--- Supplied information ---
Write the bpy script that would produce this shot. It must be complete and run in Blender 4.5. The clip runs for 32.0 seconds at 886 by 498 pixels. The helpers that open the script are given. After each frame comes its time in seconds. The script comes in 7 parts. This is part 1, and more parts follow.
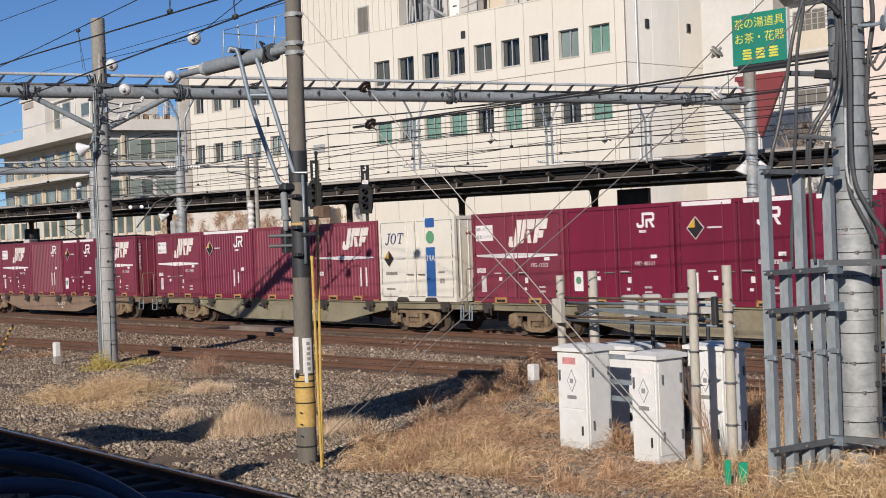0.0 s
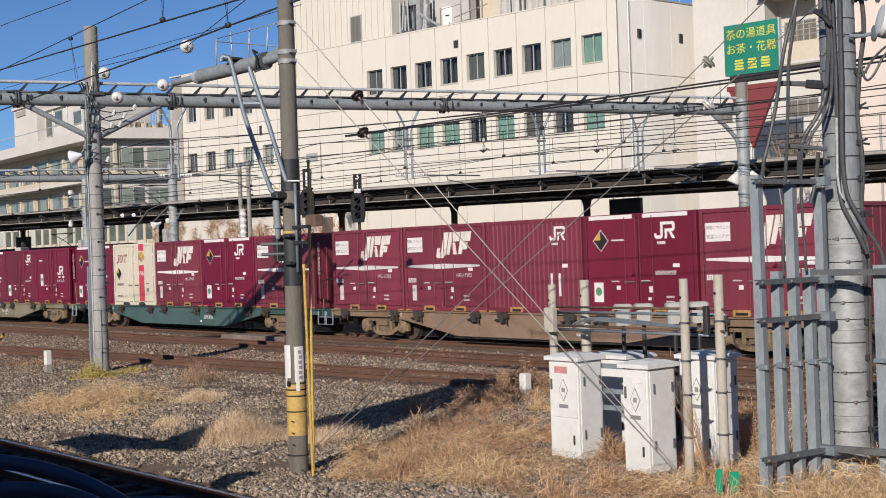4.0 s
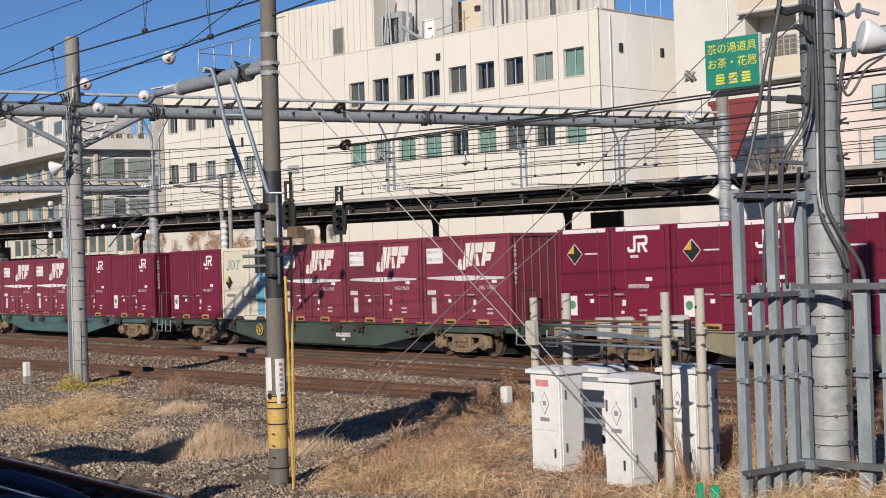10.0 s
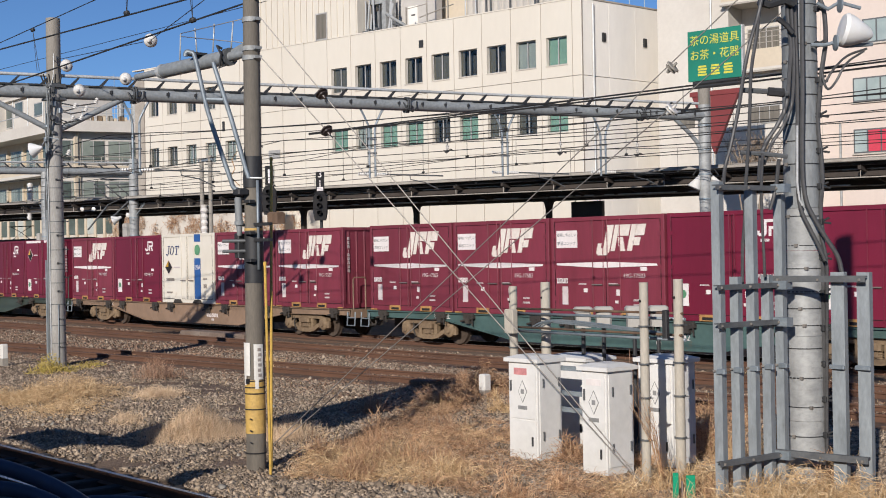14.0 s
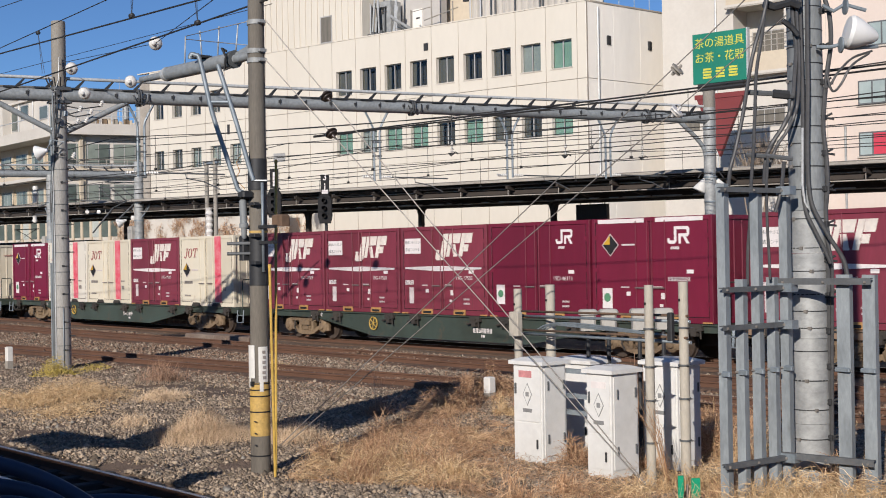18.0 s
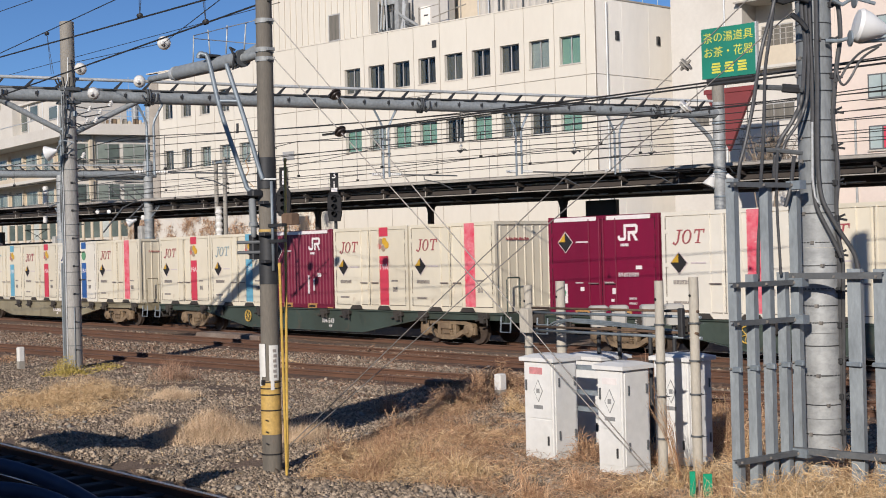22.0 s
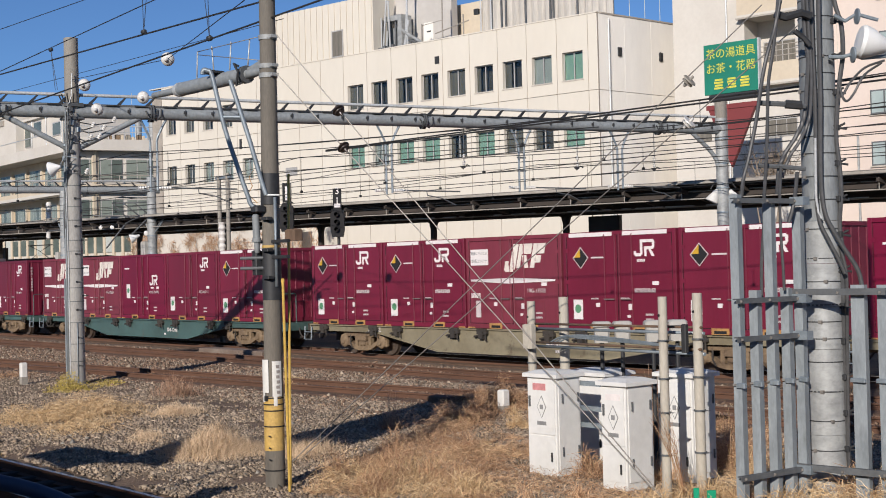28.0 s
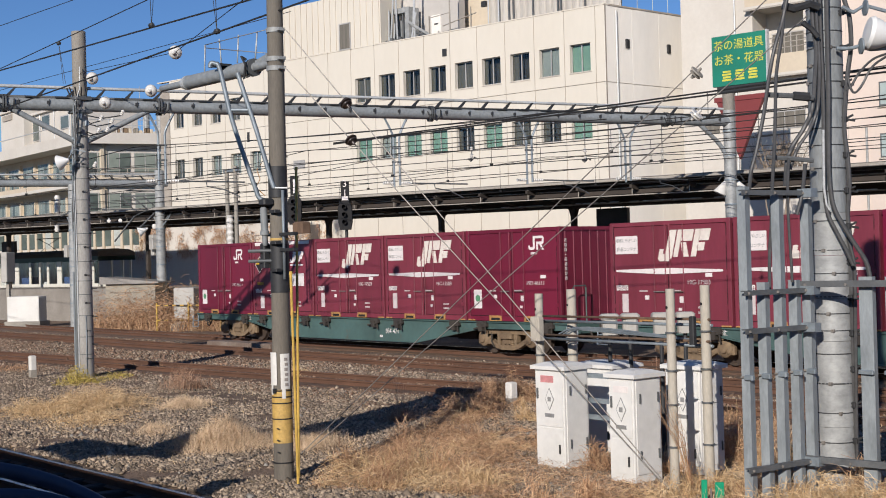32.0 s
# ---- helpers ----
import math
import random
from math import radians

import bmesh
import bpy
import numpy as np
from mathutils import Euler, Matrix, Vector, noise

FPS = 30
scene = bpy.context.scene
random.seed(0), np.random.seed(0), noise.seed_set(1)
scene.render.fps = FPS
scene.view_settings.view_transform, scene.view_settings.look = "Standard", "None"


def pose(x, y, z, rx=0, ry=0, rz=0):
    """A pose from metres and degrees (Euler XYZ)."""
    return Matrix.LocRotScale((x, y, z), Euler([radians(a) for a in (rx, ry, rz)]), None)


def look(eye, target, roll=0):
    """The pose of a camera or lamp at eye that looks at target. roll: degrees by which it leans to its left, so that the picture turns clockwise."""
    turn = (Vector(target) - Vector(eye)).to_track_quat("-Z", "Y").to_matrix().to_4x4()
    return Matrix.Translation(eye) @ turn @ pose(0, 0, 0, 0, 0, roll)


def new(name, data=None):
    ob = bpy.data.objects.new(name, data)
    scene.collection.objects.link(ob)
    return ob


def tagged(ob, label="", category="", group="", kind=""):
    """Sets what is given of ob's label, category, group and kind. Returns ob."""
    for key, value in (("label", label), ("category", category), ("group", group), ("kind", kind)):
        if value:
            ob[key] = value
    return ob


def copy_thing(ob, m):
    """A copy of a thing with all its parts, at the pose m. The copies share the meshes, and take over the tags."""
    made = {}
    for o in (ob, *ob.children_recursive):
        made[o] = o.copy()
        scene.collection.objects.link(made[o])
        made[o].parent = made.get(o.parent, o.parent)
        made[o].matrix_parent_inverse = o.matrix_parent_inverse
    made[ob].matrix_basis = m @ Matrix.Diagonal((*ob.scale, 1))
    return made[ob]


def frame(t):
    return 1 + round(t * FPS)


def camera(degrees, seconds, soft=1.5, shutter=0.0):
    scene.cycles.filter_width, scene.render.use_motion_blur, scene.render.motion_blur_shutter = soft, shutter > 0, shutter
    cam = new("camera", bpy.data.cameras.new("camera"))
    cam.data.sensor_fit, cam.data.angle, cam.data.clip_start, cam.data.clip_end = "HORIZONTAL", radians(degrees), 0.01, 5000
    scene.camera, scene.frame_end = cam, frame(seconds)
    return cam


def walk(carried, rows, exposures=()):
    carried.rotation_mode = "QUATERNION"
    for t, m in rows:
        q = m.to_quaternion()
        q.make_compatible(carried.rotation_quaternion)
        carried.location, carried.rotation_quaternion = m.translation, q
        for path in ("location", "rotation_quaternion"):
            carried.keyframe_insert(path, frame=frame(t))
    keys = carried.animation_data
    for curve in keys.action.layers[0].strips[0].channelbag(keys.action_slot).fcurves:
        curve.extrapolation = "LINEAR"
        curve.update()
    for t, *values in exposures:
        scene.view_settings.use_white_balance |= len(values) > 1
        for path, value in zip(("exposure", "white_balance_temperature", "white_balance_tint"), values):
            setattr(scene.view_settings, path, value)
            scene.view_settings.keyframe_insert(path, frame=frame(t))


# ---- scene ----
# ---- main numbers ----
EXPOSURE = 0.0
SUN_AZ, SUN_EL = 150.0, 21.7      # degrees from +y towards +x, and above the horizon
FACE_Y = 24.243                   # near face of the goods train
TRAIN_Y = FACE_Y + 1.225
SPEED, LAST_X = 8.473, -43.113    # metres a second; left end of the last load at 32 s
PITCH, WAGON = 3.80, 20.4
FLOOR_Z = 0.94
GROUND = -0.15


# ---- the camera: held by hand at the end of a platform, small sways only ----
cam = camera(37.41, 32.0, soft=1.0, shutter=0.1)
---
Goal
For the data above, state only how many lines include the word "keys".

Exercise answer
2